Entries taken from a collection
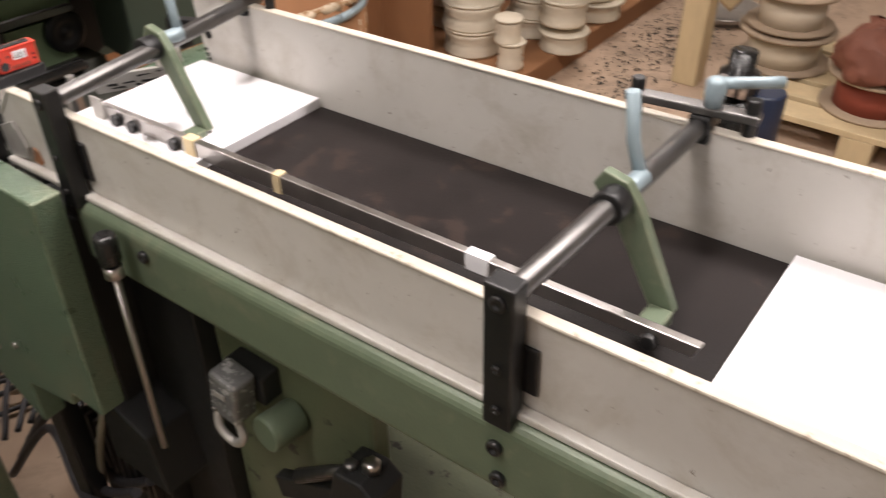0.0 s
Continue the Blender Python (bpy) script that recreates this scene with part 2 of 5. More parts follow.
# Hood green made paler, base and patches, for the lamp glare on its top
GREEN_HOOD = mat("glare_paled_green", (0.20, 0.225, 0.155), 0.36, 0.1, 22, 0.16, 0.35, 360, (0.05, 0.052, 0.04), 85, 0.68, kind="hammer", stain=((0.33, 0.33, 0.25), 8, 0.45, 0.6), wear=(0.36, 0.36, 0.25))
DARK_SHEET = mat("blued_sheet_steel", (0.15, 0.143, 0.135), 0.42, 0.5, 14, 0.3, 0.05, 200, stain=((0.17, 0.16, 0.15), 12, 0.5, 0.5))
GREEN_OIL = mat("oil_stained_green", (0.165, 0.16, 0.118), 0.38, 0.15, 30, 0.25, 0.15, 200, (0.05, 0.042, 0.032), 50, 0.62, stain=((0.19, 0.165, 0.125), 18, 0.5, 0.5))
# Table green with the shade that lies over it put into the base colour
TABLE_SHADE = mat("shaded_table_green", (0.047, 0.053, 0.037), 0.42, 0.1, 30, 0.25, 0.15, 200, (0.05, 0.05, 0.04), 60, 0.64)
OILBROWN = mat("oily_brown_steel", (0.085, 0.062, 0.05), 0.42, 0.4, 40, 0.35, 0.15, 200)
SPRING = mat("spring_steel", (0.085, 0.07, 0.07), 0.45, 0.6, 60, 0.25)
WORN_POST = mat("worn_post_paint", (0.25, 0.22, 0.165), 0.45, 0.1, 40, 0.28, 0.7, 260, (0.14, 0.105, 0.07), 190, 0.62, stain=((0.18, 0.14, 0.09), 20, 0.5, 0.6))
BOLT = mat("zinc_bolt", (0.52, 0.48, 0.48), 0.38, 0.9, 70, 0.2, 0.05, 300)
SHEET = mat("bare_sheet_steel", (0.48, 0.46, 0.43), 0.5, 0.55, 30, 0.12, 0.05, 200, stain=((0.25, 0.22, 0.18), 16, 0.55, 0.5))
RUSTY_GREEN = mat("brassy_green", (0.20, 0.175, 0.095), 0.48, 0.15, 40, 0.35, 0.25, 200, (0.26, 0.14, 0.065), 35, 0.55)
# Near-black for dark parts, and for shade painted into openings and recesses
GREYDARK = mat("shade_and_dark_parts", (0.010, 0.010, 0.0095), 0.6, 0.0, 30, 0.3)
INK = mat("marker_ink", (0.01, 0.01, 0.012), 0.6)
TEAL = mat("teal_keys", (0.05, 0.38, 0.42), 0.4)
LCD = mat("lcd_glass", (0.12, 0.13, 0.12), 0.2)
BROWN_RED = mat("red_brown_bag", (0.28, 0.06, 0.035), 0.7, 0, 20, 0.2)
LIDCLEAR = mat("clouded_plastic", (0.55, 0.55, 0.58), 0.25, 0.0, 40, 0.2, 0.2, 60)


def glow(name, color, strength):
    m = bpy.data.materials.new(name)
    m.use_nodes = True
    b = m.node_tree.nodes["Principled BSDF"]
    b.inputs["Emission Color"].default_value = (*color, 1)
    b.inputs["Emission Strength"].default_value = strength
    return m


TUBE_GLOW = glow("lamp_diffuser", (1.0, 0.93, 0.84), 6.0)


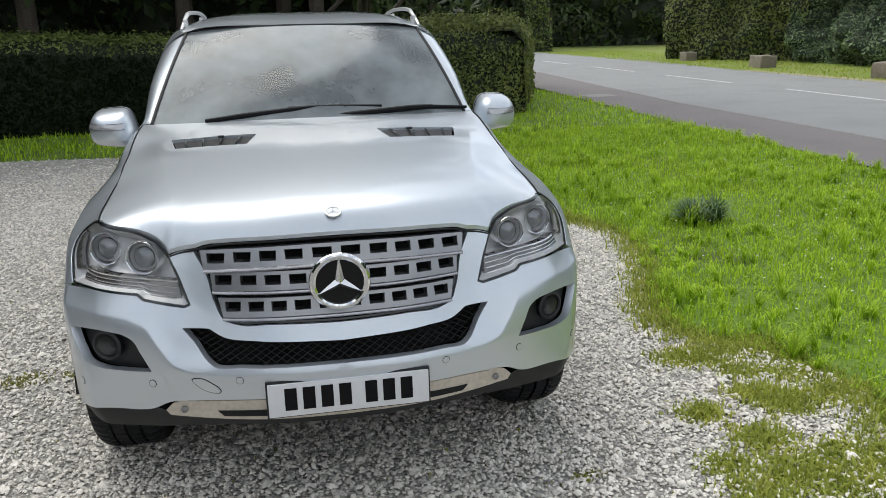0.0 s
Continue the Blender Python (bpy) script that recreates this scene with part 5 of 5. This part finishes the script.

◆ **What this task involves**: Repeat the listing above exactly, with no pictures.

◆ **Response**:
0.0 s
Continue the Blender Python (bpy) script that recreates this scene with part 2 of 5. More parts follow.
# Hood green made paler, base and patches, for the lamp glare on its top
GREEN_HOOD = mat("glare_paled_green", (0.20, 0.225, 0.155), 0.36, 0.1, 22, 0.16, 0.35, 360, (0.05, 0.052, 0.04), 85, 0.68, kind="hammer", stain=((0.33, 0.33, 0.25), 8, 0.45, 0.6), wear=(0.36, 0.36, 0.25))
DARK_SHEET = mat("blued_sheet_steel", (0.15, 0.143, 0.135), 0.42, 0.5, 14, 0.3, 0.05, 200, stain=((0.17, 0.16, 0.15), 12, 0.5, 0.5))
GREEN_OIL = mat("oil_stained_green", (0.165, 0.16, 0.118), 0.38, 0.15, 30, 0.25, 0.15, 200, (0.05, 0.042, 0.032), 50, 0.62, stain=((0.19, 0.165, 0.125), 18, 0.5, 0.5))
# Table green with the shade that lies over it put into the base colour
TABLE_SHADE = mat("shaded_table_green", (0.047, 0.053, 0.037), 0.42, 0.1, 30, 0.25, 0.15, 200, (0.05, 0.05, 0.04), 60, 0.64)
OILBROWN = mat("oily_brown_steel", (0.085, 0.062, 0.05), 0.42, 0.4, 40, 0.35, 0.15, 200)
SPRING = mat("spring_steel", (0.085, 0.07, 0.07), 0.45, 0.6, 60, 0.25)
WORN_POST = mat("worn_post_paint", (0.25, 0.22, 0.165), 0.45, 0.1, 40, 0.28, 0.7, 260, (0.14, 0.105, 0.07), 190, 0.62, stain=((0.18, 0.14, 0.09), 20, 0.5, 0.6))
BOLT = mat("zinc_bolt", (0.52, 0.48, 0.48), 0.38, 0.9, 70, 0.2, 0.05, 300)
SHEET = mat("bare_sheet_steel", (0.48, 0.46, 0.43), 0.5, 0.55, 30, 0.12, 0.05, 200, stain=((0.25, 0.22, 0.18), 16, 0.55, 0.5))
RUSTY_GREEN = mat("brassy_green", (0.20, 0.175, 0.095), 0.48, 0.15, 40, 0.35, 0.25, 200, (0.26, 0.14, 0.065), 35, 0.55)
# Near-black for dark parts, and for shade painted into openings and recesses
GREYDARK = mat("shade_and_dark_parts", (0.010, 0.010, 0.0095), 0.6, 0.0, 30, 0.3)
INK = mat("marker_ink", (0.01, 0.01, 0.012), 0.6)
TEAL = mat("teal_keys", (0.05, 0.38, 0.42), 0.4)
LCD = mat("lcd_glass", (0.12, 0.13, 0.12), 0.2)
BROWN_RED = mat("red_brown_bag", (0.28, 0.06, 0.035), 0.7, 0, 20, 0.2)
LIDCLEAR = mat("clouded_plastic", (0.55, 0.55, 0.58), 0.25, 0.0, 40, 0.2, 0.2, 60)


def glow(name, color, strength):
    m = bpy.data.materials.new(name)
    m.use_nodes = True
    b = m.node_tree.nodes["Principled BSDF"]
    b.inputs["Emission Color"].default_value = (*color, 1)
    b.inputs["Emission Strength"].default_value = strength
    return m


TUBE_GLOW = glow("lamp_diffuser", (1.0, 0.93, 0.84), 6.0)


0.0 s
Continue the Blender Python (bpy) script that recreates this scene with part 5 of 5. This part finishes the script.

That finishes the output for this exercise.